| Written task |
Retype the data that follows line by line, exactly, and leave its pictures out.

>> Start Recorded information

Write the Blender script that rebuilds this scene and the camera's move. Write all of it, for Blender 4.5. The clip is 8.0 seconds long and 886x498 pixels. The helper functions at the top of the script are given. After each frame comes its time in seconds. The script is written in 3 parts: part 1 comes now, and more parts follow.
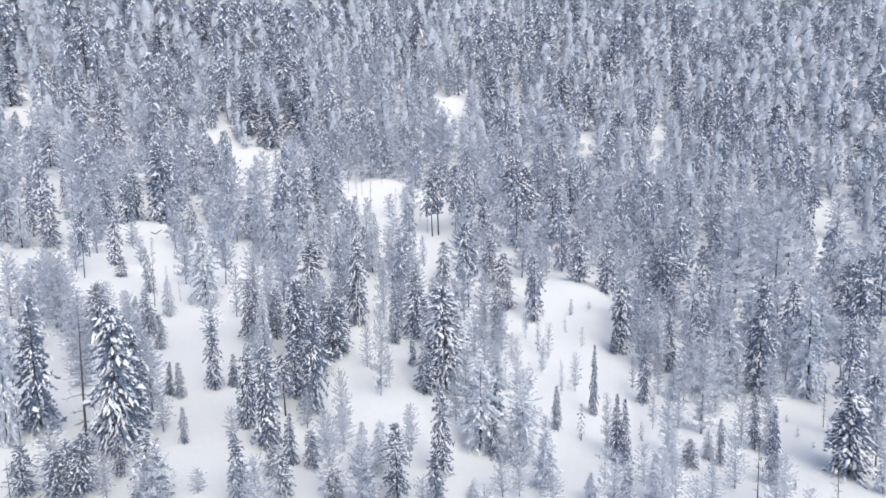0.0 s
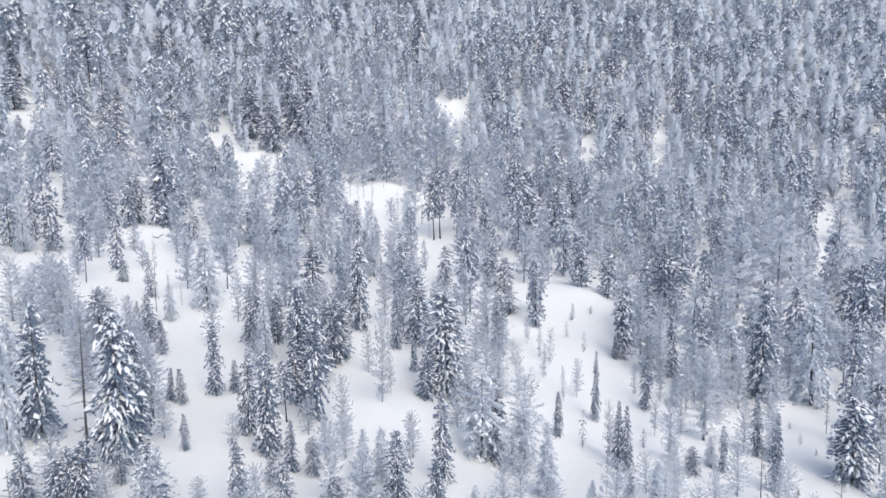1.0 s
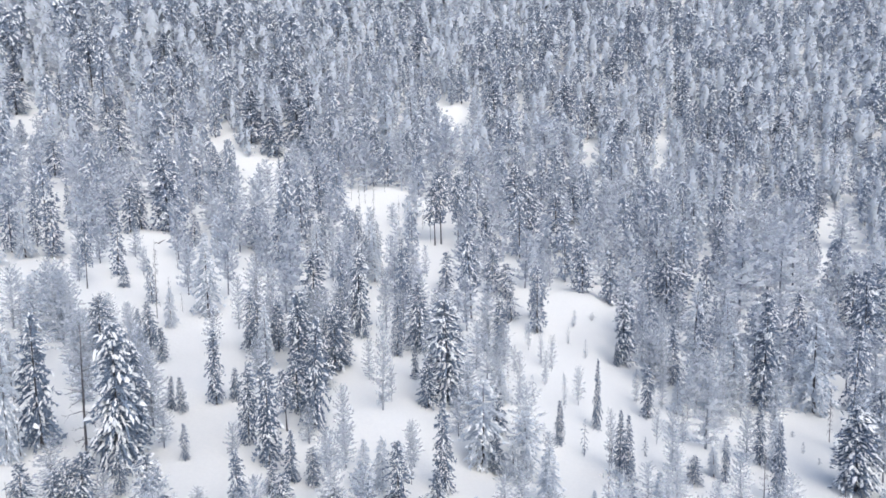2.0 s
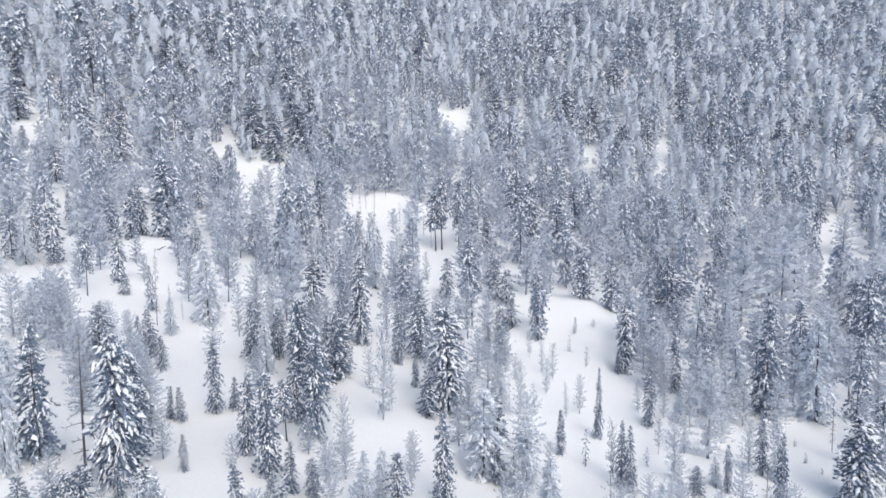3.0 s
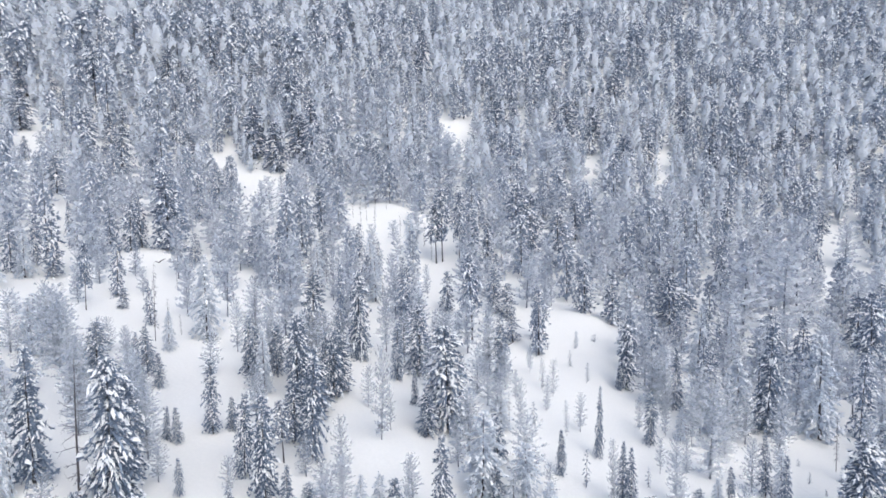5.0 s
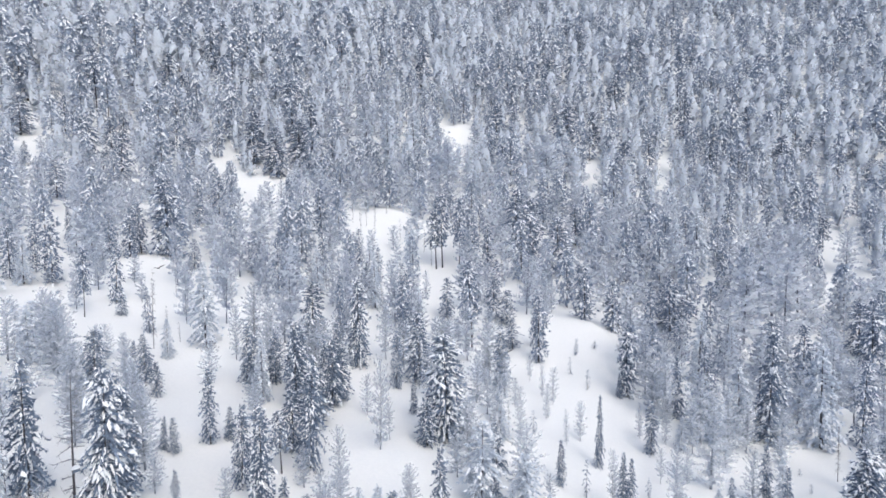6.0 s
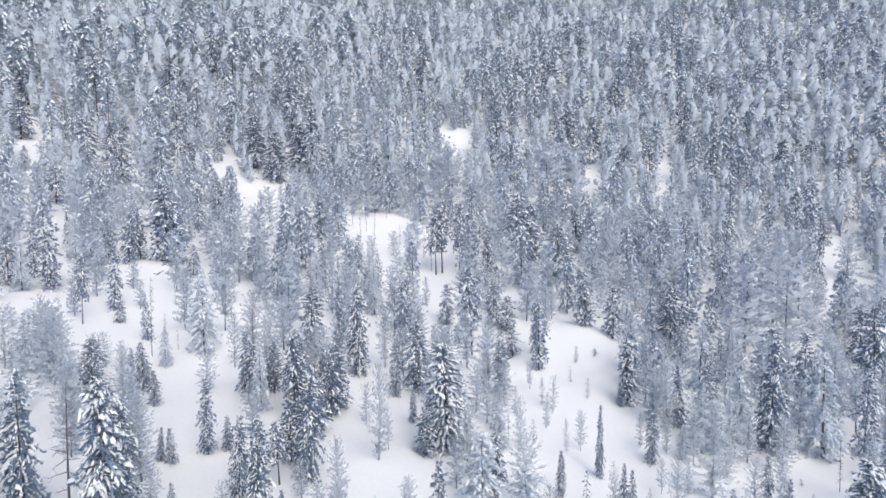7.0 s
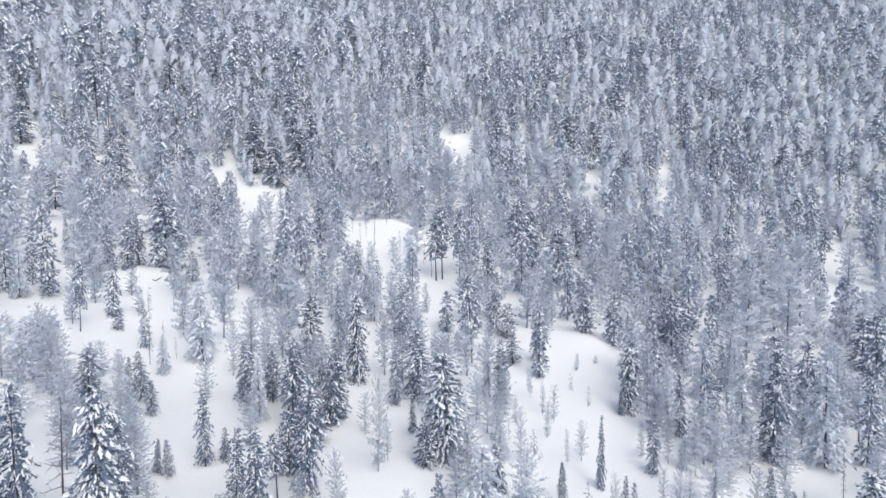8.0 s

>> End Recorded information

| Result |
Write the Blender script that rebuilds this scene and the camera's move. Write all of it, for Blender 4.5. The clip is 8.0 seconds long and 886x498 pixels. The helper functions at the top of the script are given. After each frame comes its time in seconds. The script is written in 3 parts: part 1 comes now, and more parts follow.
0.0 s
1.0 s
2.0 s
3.0 s
5.0 s
6.0 s
7.0 s
8.0 s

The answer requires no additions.